TASK BRIEF →
Exactly the lines from the line with "curve.update()" to the line with "scene.view_settings.keyframe_insert(path, frame=frame(t))" should be extracted, both included, with no other lines.

TASK INPUT →
--- Start ---

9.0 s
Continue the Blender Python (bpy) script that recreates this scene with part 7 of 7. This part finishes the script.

--- End ---
--- Start ---

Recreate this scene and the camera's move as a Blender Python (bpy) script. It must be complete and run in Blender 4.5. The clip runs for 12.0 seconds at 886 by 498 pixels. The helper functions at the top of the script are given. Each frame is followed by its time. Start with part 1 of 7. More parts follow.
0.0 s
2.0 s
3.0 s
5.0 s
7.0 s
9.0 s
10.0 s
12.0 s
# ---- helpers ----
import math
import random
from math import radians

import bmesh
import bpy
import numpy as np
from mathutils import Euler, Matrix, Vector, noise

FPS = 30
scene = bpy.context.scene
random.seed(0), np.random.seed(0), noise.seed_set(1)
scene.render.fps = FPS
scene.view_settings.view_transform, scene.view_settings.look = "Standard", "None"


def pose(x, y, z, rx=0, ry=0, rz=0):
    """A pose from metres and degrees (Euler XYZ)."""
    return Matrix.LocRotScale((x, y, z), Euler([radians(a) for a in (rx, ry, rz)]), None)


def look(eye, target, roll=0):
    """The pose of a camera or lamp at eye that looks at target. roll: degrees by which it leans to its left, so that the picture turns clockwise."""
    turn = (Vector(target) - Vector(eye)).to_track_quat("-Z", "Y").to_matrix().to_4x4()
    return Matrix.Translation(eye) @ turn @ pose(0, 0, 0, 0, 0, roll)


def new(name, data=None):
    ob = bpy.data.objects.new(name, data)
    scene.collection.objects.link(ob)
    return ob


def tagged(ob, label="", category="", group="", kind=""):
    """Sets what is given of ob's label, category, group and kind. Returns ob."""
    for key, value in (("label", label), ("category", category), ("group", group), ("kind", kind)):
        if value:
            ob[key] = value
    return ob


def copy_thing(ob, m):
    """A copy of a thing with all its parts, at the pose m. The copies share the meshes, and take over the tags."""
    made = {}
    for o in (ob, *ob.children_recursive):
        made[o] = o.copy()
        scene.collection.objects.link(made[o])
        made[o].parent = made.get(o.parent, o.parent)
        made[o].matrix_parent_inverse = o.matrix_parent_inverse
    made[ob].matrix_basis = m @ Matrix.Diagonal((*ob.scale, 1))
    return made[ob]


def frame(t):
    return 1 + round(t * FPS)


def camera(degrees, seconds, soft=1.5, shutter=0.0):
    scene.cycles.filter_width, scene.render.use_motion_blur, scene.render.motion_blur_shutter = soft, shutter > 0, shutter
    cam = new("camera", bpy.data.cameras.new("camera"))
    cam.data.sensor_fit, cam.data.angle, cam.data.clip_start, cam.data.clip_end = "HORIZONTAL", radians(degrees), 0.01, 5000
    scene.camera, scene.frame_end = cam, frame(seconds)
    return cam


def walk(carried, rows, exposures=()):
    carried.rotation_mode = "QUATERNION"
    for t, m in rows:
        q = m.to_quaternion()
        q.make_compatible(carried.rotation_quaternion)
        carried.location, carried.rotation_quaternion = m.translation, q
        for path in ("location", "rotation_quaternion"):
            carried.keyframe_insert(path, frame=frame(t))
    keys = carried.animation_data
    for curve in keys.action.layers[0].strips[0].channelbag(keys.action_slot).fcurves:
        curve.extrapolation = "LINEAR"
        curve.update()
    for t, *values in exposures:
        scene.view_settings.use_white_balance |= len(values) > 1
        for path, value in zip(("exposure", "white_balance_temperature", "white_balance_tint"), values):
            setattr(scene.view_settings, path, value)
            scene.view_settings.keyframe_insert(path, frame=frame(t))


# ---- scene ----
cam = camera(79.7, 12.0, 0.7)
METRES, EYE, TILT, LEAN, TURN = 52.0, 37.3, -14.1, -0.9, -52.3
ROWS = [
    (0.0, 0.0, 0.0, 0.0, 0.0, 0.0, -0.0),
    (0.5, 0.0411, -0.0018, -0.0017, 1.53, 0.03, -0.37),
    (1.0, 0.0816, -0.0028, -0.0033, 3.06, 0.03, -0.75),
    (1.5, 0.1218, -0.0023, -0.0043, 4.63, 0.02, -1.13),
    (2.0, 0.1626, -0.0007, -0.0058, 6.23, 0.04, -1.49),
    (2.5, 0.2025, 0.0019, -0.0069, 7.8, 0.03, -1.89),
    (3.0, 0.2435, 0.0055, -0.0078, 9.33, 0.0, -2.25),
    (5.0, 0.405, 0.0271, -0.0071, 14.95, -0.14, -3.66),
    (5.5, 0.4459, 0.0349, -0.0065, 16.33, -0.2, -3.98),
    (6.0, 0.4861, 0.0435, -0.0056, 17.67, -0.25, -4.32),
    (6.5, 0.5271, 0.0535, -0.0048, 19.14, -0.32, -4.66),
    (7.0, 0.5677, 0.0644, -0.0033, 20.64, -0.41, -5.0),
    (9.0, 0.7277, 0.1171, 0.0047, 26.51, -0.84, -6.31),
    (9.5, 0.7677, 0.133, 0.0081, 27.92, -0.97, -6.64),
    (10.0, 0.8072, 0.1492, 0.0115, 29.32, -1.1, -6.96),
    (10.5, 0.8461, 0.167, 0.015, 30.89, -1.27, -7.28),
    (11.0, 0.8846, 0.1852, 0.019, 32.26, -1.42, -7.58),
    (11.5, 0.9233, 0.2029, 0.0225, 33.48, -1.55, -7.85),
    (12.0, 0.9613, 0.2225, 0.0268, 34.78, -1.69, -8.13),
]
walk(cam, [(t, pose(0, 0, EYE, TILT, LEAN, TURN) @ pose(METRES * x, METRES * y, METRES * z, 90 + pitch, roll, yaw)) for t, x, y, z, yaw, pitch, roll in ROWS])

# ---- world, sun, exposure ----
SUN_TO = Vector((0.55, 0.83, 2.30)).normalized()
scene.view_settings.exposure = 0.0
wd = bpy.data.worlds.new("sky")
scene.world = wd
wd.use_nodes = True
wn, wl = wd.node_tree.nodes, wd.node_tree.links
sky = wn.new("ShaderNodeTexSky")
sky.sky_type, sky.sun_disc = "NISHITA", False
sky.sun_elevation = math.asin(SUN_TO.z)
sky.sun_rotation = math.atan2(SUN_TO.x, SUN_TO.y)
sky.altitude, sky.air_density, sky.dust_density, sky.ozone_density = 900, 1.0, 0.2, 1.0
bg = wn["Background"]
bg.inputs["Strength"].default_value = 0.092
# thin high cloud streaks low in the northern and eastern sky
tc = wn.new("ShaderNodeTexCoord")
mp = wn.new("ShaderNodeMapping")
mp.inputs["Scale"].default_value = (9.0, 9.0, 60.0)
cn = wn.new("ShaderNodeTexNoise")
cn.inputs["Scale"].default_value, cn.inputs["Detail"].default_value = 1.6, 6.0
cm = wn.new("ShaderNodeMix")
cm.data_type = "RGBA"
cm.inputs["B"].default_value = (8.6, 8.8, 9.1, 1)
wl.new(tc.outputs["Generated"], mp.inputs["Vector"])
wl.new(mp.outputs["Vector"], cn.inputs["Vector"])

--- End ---
--- Start ---

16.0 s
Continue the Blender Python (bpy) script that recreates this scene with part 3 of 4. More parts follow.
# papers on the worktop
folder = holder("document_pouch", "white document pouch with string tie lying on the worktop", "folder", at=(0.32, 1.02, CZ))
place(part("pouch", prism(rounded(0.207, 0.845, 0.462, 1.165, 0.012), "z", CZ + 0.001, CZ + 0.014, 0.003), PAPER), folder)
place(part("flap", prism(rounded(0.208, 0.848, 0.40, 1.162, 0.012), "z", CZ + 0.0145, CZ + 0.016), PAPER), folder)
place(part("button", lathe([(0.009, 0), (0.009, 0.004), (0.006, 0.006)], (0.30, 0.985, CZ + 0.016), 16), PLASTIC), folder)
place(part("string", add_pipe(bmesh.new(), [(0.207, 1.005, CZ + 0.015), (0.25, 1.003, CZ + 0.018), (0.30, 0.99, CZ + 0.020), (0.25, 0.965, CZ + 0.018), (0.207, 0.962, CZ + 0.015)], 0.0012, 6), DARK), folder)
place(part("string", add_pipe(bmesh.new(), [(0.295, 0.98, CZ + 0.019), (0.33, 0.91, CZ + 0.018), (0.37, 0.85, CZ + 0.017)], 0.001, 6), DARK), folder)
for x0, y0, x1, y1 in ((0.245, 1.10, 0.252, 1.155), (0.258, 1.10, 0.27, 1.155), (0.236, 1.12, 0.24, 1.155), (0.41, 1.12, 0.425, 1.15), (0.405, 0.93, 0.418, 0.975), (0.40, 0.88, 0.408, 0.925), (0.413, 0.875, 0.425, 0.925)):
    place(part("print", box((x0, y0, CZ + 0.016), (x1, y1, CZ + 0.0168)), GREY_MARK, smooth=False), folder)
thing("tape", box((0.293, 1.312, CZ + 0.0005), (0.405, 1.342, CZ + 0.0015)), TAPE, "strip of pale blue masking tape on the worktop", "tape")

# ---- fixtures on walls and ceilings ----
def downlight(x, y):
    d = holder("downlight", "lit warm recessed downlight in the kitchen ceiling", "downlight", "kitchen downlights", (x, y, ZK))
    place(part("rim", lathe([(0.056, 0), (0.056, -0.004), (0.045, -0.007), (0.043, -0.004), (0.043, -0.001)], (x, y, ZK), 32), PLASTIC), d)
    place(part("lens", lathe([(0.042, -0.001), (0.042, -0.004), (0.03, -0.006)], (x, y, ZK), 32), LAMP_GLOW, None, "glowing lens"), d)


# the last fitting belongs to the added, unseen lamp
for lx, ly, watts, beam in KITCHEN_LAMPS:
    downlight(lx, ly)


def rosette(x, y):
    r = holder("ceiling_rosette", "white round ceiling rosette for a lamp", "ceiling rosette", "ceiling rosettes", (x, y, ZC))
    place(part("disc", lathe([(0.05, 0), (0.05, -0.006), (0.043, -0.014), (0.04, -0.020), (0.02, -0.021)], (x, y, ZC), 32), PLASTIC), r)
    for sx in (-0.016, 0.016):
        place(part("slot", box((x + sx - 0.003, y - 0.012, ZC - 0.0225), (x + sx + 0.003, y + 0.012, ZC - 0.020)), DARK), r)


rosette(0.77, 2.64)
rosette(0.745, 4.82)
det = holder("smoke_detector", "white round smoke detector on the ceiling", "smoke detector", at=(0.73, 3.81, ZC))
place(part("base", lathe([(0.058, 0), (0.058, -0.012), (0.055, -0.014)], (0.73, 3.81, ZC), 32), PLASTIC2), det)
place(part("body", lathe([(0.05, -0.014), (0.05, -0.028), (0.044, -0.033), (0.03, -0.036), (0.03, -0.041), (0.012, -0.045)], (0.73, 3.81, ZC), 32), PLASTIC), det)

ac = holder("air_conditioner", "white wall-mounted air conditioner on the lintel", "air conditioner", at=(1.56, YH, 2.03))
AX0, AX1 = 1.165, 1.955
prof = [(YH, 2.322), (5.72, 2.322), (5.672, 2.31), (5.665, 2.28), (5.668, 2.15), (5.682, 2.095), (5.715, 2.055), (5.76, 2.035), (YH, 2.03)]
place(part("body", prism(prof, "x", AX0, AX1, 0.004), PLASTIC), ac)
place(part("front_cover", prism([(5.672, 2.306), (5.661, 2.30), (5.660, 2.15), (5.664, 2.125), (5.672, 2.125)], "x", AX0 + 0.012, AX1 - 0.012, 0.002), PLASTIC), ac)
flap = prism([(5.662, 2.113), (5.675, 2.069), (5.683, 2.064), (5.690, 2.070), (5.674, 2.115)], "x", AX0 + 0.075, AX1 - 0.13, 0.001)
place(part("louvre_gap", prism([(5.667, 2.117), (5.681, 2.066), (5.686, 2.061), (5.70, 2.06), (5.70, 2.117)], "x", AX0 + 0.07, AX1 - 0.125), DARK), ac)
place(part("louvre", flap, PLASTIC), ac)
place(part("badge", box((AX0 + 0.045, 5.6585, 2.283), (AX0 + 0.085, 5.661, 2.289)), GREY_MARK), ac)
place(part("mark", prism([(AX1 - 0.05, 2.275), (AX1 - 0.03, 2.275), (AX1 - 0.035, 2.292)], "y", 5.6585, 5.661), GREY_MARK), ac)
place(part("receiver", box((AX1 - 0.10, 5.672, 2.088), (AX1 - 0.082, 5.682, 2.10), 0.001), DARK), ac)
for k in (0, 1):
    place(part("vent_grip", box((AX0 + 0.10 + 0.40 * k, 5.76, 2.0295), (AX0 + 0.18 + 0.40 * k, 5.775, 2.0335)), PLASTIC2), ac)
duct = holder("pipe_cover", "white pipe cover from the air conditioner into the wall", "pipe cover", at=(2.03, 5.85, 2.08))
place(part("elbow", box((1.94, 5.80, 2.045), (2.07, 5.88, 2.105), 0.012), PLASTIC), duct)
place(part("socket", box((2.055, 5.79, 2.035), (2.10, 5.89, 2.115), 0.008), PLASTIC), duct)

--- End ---

SOLUTION FOR THIS PROBLEM →
        curve.update()
    for t, *values in exposures:
        scene.view_settings.use_white_balance |= len(values) > 1
        for path, value in zip(("exposure", "white_balance_temperature", "white_balance_tint"), values):
            setattr(scene.view_settings, path, value)
            scene.view_settings.keyframe_insert(path, frame=frame(t))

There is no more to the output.